In cross-examination, Koch described as “absurd” the constitutional court’s dismissal of the 2011 law, because it contradicted his military oath to save Germany and its people from harm.

“The people in the plane had to be sacrificed,” he said, citing as justification the principle of “emergency above the law”. Losing 167 lives was less of a tragedy than risking 70,000, he said, “and it’s simply not on that you cannot weigh up in such disproportionate cases”.

“But where do you draw the line: 100, 1,000, 10,000?” the prosecutor asked. “You adopted a God-like position, deciding who lives and who dies.”

After a tense 80 minutes of drama and tele-voting, 86.9 per cent of Germans voted in favour of acquittal.

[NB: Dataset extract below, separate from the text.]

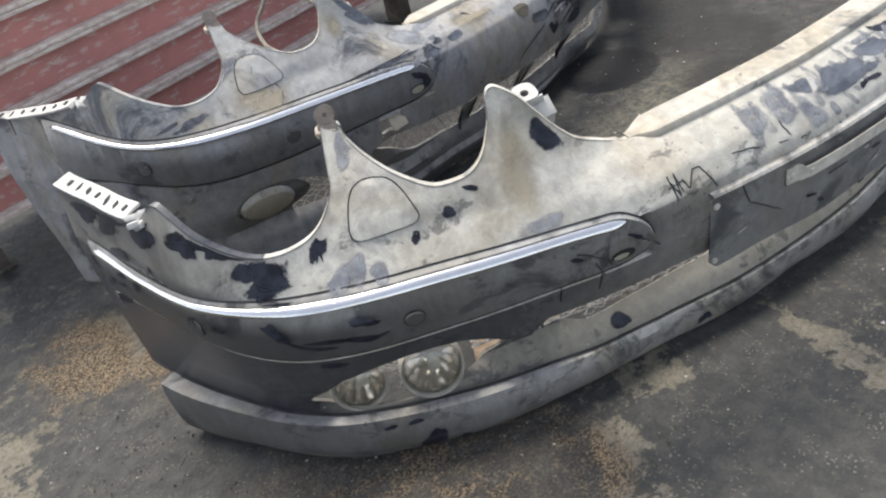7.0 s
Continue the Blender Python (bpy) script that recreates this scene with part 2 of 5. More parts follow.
ss.set(Base_Color=ss.mix(ss.ramp(ss.noise(uv, 38, 5, 0.65, 0.6), 0.35, 0.65), (0.018, 0.020, 0.028), (0.085, 0.090, 0.108)), Roughness=0.38,
       Alpha=ss.math("MULTIPLY", ss.ramp(fray1, 0.66, 0.80, 1.0, 0.0), ss.ramp(ss.noise(ss.coords(scale=(40, 40, 9)), 1.0, 4, 0.6, 0.4), 0.32, 0.55, 0.55, 0.95)))
soft_smear = ss.m
sf = Mat("rubbed_film")
fv = sf.coords()
fray2 = sf.math("ADD", sf.attr("rim"), sf.math("MULTIPLY", sf.math("SUBTRACT", sf.noise(sf.coords(scale=(1, 1, 1.5)), 36, 5, 0.62, 0.7), 0.5), 0.75))
wiped_to = sf.ramp(sf.noise(sf.coords(scale=(60, 60, 9)), 1.0, 4, 0.65, 0.5), 0.34, 0.62, 0.55, 0.9)
lost = sf.ramp(sf.noise(sf.coords(scale=(1, 1, 1.6)), 28, 5, 0.6, 1.2, 3.0), 0.38, 0.50, 0.45, 1.0)
sf.set(Base_Color=sf.mix(sf.ramp(sf.noise(fv, 30, 5, 0.66, 0.8), 0.36, 0.62), (0.135, 0.142, 0.165), (0.235, 0.240, 0.252)), Roughness=0.5,
       Alpha=sf.math("MULTIPLY", sf.ramp(fray2, 0.62, 0.98, 1.0, 0.0), sf.math("MULTIPLY", wiped_to, lost)))
film_mat = sf.m
nv = Mat("blue_grey_wipe")
nvv = nv.coords()
fray4 = nv.math("ADD", nv.attr("rim"), nv.math("MULTIPLY", nv.math("SUBTRACT", nv.noise(nv.coords(scale=(1, 1, 1.6)), 44, 6, 0.66, 0.8), 0.5), 0.55))
sweep = nv.noise(nv.coords(scale=(9, 9, 46)), 1.0, 5, 0.66, 0.8)
nv.set(Base_Color=nv.mix(nv.ramp(nv.math("ADD", nv.math("MULTIPLY", sweep, 0.6), nv.math("MULTIPLY", nv.noise(nvv, 24, 5, 0.65, 0.8), 0.4)), 0.36, 0.64), (0.028, 0.034, 0.052), (0.125, 0.134, 0.155)), Roughness=0.42,
       Alpha=nv.math("MULTIPLY", nv.ramp(fray4, 0.74, 0.98, 1.0, 0.0), nv.ramp(nv.noise(nv.coords(scale=(1, 1, 2.0)), 30, 6, 0.7, 1.2, 5.0), 0.30, 0.46, 0.45, 0.93)))
navy_mat = nv.m
vw = Mat("faint_blue_wipe")
fray5 = vw.math("ADD", vw.attr("rim"), vw.math("MULTIPLY", vw.math("SUBTRACT", vw.noise(vw.coords(scale=(1, 1, 0.5)), 60, 5, 0.65, 0.6), 0.5), 1.1))
vw.set(Base_Color=vw.mix(vw.noise(vw.coords(), 40, 4), (0.13, 0.14, 0.165), (0.26, 0.265, 0.275)), Roughness=0.5,
       Alpha=vw.math("MULTIPLY", vw.ramp(fray5, 0.25, 1.0, 0.75, 0.0), vw.ramp(vw.noise(vw.coords(scale=(90, 90, 9)), 1.0, 4, 0.65, 0.4), 0.36, 0.60, 0.15, 1.0)))
veil_mat = vw.m
chalk_mat = simple("chalky_scuff", (0.42, 0.42, 0.41), 0.8, 0.0, 0.75, 60, 0.2)
mud_dark = simple("dried_brown_mud", (0.115, 0.098, 0.072), 0.95, 0.0, 0.7, 70, 0.5)
st = Mat("tan_mud_stain")
tv = st.coords()
fray3 = st.math("ADD", st.attr("rim"), st.math("MULTIPLY", st.math("SUBTRACT", st.noise(tv, 40, 5, 0.7, 0.5), 0.5), 1.0))
st.set(Base_Color=st.mix(st.noise(tv, 60, 4), (0.36, 0.31, 0.225), (0.26, 0.225, 0.165)), Roughness=0.9,
       Alpha=st.math("MULTIPLY", st.ramp(fray3, 0.2, 1.05, 1.0, 0.0), 0.6))
mud_mat = st.m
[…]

So many wanted to participate that the voting system collapsed. But in the cold light of morning, many wondered if they had decided correctly, or sacrificed the first article of Germany’s post-war constitution – human dignity is inviolable. It is a principle that weighs heavily here, as an answer to Nazi-era horrors.

“It’s not for nothing that this article is at the start of the constitution ... Koch’s was a decision against human dignity,” argued the state prosecutor before the verdict. “He is not a hero. He took the dignity of the people [on the plane] and then he killed them. If he is acquitted you declare these people to be of no value.”

Koch’s defence dismissed the prosecutor’s demand for a conviction as putting principles above common sense.

“Finding Lars Koch guilty doesn’t protect our constitution,” said the defence . “If you find him guilty you’re saying we cannot defend ourselves against terrorists.”

Terror asked Germans if Lars Koch was a hero or a murderer. An overwhelming majority of Germans saw in him a hero to be acquitted, yet appear deeply unsettled for thinking so.